Solution 3. Upgrade the Microwave link and increase the port shaping value.
In our scenario, we could see based on the display output that:
the Second-level peak is at 2.4Gbps;
Real peak value is 2.4Gbps + 2.4Gbps x 0.3 = 3.2Gpbs.
If the Microwave link is upgraded to 5G and the port-shaping value is kept at 3.6G, it will resolve the issue.
However, this solution is CAPEX-related, takes time to be done and might not be used in our case, as we need to solve the customer complaints in less than 2 hours, as customers are not able to make voice calls, so it's is very critical. This solution is classified as a long term solution.
Solution 4. Replace the LPU Board to increase the free list resource.
The network is not static, as more and more services are deployed and more and more customers are onboarded. This might change the traffic model and, as seen in Solution 1, the free list resource might become insufficient to process the traffic. In this case, we opt for a solution to increase the free list resource. This is hardware-related and considers that we upgrade to a board with more free list resources so we can also have the possiblity to increase the buffer size.

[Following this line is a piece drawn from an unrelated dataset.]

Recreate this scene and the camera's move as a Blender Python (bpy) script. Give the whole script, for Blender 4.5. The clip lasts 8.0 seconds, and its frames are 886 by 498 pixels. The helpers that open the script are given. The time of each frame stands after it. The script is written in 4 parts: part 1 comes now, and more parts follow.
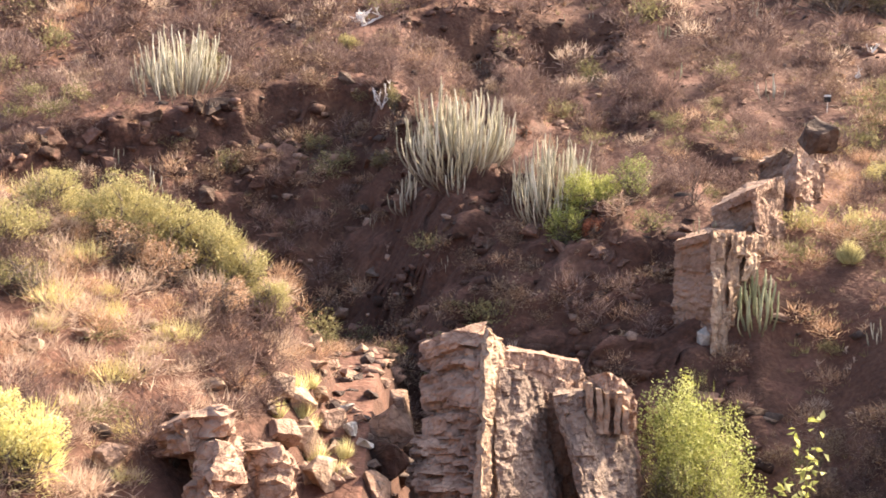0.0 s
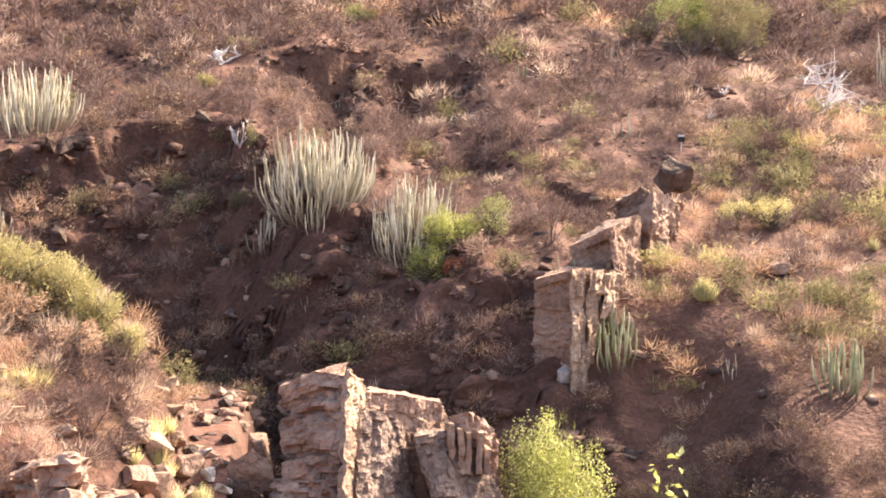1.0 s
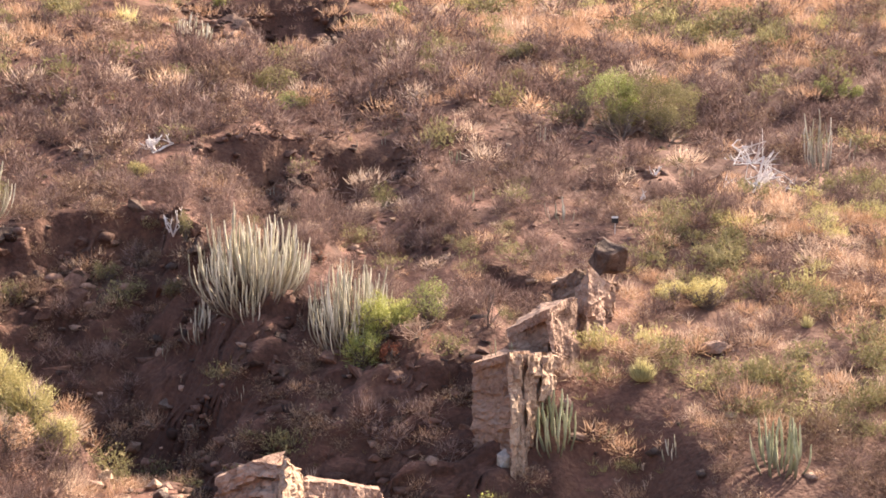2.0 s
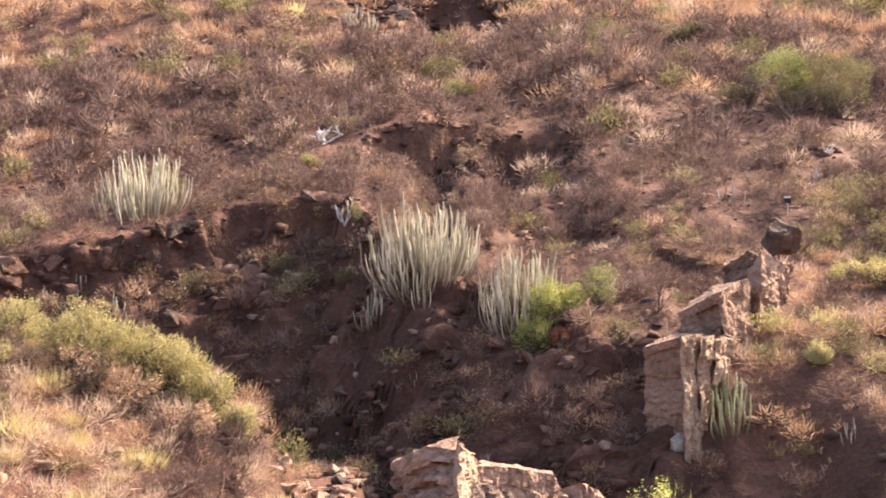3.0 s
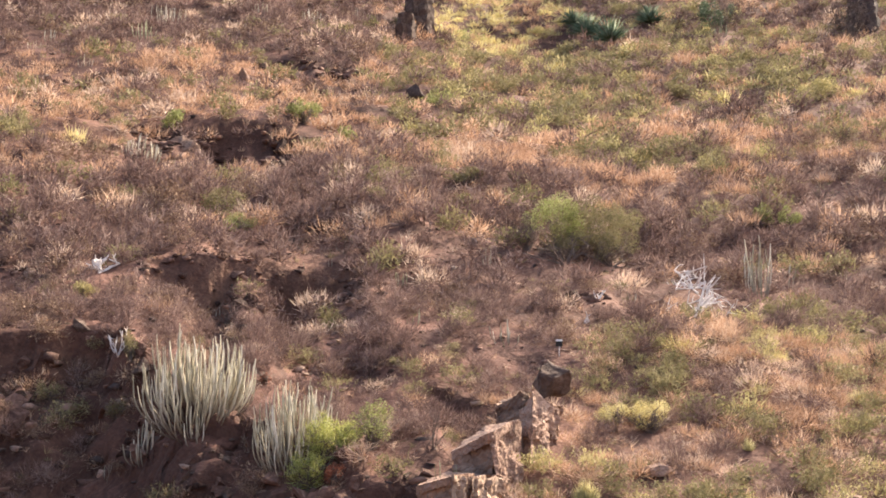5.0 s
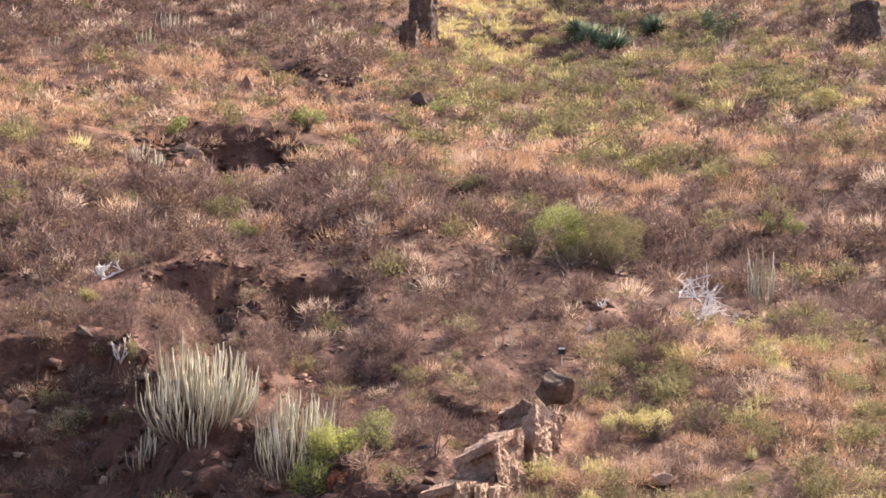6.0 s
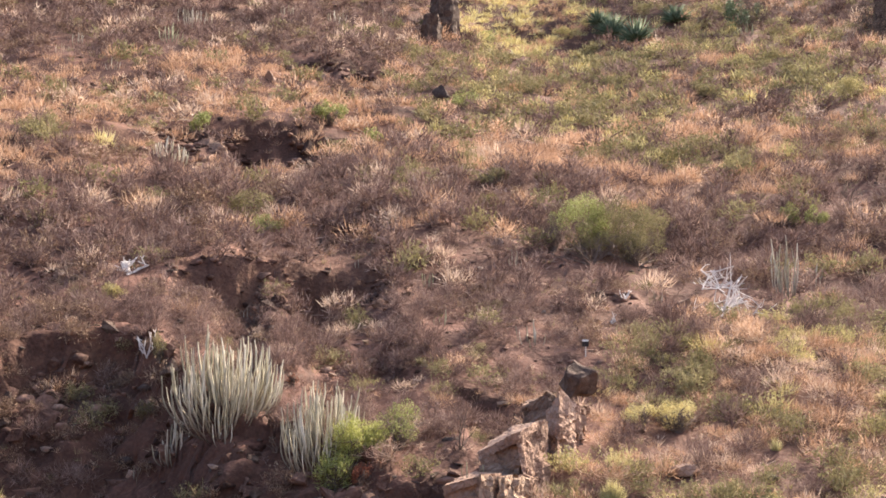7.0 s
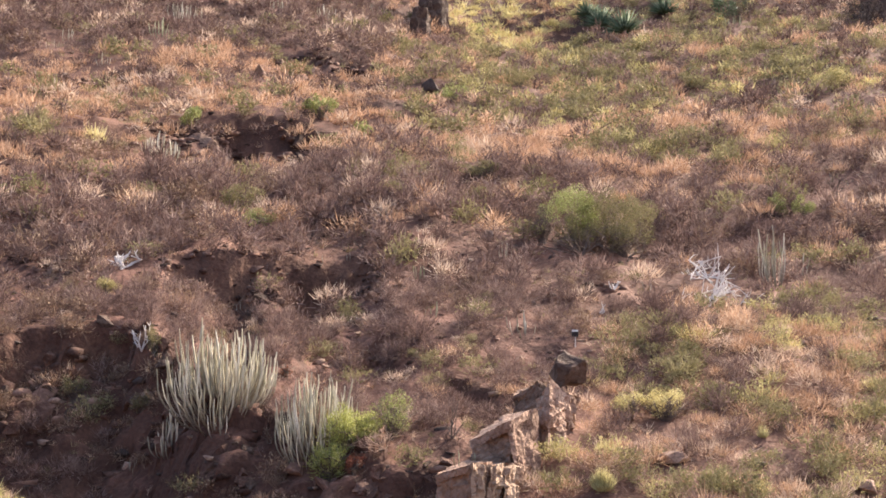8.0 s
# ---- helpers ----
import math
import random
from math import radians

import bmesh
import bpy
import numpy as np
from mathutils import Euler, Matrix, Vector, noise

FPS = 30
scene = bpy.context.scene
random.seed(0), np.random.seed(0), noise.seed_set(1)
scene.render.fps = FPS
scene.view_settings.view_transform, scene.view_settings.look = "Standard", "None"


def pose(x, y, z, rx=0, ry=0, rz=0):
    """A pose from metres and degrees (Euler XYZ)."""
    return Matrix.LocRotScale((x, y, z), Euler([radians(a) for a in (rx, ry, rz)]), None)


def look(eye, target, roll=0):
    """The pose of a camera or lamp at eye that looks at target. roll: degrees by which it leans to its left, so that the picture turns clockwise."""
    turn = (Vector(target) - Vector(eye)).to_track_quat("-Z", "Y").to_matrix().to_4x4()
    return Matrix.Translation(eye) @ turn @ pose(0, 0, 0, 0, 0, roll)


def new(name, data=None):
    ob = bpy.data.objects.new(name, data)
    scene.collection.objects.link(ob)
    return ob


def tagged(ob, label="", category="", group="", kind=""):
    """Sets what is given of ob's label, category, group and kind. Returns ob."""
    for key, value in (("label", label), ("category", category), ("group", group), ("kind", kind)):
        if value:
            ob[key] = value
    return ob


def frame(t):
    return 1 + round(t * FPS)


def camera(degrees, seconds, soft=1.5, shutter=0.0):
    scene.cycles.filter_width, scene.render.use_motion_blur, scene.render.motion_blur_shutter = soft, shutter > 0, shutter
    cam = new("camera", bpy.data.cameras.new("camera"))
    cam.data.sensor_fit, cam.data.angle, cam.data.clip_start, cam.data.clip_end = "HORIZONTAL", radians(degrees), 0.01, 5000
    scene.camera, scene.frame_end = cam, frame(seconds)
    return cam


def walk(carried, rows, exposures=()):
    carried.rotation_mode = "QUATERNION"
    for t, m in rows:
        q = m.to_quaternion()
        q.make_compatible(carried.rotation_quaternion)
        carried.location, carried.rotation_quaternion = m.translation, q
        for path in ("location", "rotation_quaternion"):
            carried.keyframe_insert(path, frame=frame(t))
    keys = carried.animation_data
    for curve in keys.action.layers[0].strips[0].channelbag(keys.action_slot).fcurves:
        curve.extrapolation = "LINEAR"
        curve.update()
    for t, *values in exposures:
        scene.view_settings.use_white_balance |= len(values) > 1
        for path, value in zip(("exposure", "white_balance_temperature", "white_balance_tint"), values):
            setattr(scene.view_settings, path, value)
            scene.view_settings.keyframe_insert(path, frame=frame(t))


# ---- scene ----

In our scenario we are using LPU type LPU CR5DLPUF5070 and board type CR5D0L2XFA70, which gives us a free list resource of 512 K.
We can upgrade the LPU board to LPUF240A main board + eTM subcard (such as CR57L5XF or CR57L5XFE), which gives a free list resource of 1M and so on if more free list resource is needed.
A free list resource can carry one or several packets. One free list resource is about 5000 bytes. If one packet is 1000 bytes, it means 5 packets will use one freelist resource. So for the 512K freelist, we can carry twice less packets compared to the 1M Freelist.
With our scenario, we can increase the buffer size further from 128M to 256M. However, kindly note a big buffer can induce a big delay for the voice service. If the burst traffic stays for a long time, it will drop the packet. For example in our scenario, if the traffic stays at 2.4Gbps for 60 seconds, considering our port shaping value is at 2.2Gpbs, the packets will be dropped.
Considering the level of criticality of service (voice) and also the impact it caused on the customers and the loss of revenue involved, it is recommended to go with Solution 1 for a short term and a combination of Solutions 2, 3 and 4 could be applied for a medium or long term.